-- Your instructions --
Only the lines from the one containing "Continue the Blender" through the one containing "return -0.0022 *" are to be copied, exactly and with both ends kept.

-- Stored data --
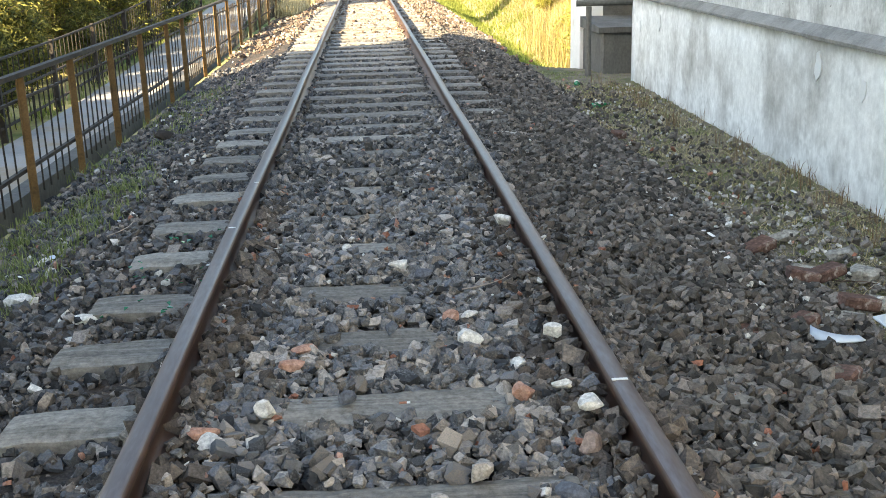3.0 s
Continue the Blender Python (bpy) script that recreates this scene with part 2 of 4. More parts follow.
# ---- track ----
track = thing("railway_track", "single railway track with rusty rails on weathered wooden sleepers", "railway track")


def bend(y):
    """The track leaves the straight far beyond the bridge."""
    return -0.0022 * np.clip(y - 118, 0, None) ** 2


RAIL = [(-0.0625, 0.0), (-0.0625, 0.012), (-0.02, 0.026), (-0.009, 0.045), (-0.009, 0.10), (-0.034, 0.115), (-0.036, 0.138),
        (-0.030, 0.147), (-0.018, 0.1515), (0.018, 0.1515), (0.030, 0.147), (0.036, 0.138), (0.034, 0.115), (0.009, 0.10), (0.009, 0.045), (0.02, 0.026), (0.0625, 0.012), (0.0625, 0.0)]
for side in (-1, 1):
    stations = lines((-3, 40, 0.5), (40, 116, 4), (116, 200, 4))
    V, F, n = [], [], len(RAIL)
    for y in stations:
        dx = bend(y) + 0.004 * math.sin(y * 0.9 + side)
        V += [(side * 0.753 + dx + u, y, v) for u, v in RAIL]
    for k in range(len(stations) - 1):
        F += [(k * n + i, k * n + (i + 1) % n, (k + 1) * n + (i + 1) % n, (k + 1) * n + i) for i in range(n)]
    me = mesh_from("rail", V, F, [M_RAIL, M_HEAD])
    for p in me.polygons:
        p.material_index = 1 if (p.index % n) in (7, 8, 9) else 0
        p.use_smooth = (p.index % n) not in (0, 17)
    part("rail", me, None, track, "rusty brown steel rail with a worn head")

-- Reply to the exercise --
Continue the Blender Python (bpy) script that recreates this scene with part 2 of 4. More parts follow.
# ---- track ----
track = thing("railway_track", "single railway track with rusty rails on weathered wooden sleepers", "railway track")


def bend(y):
    """The track leaves the straight far beyond the bridge."""
    return -0.0022 * np.clip(y - 118, 0, None) ** 2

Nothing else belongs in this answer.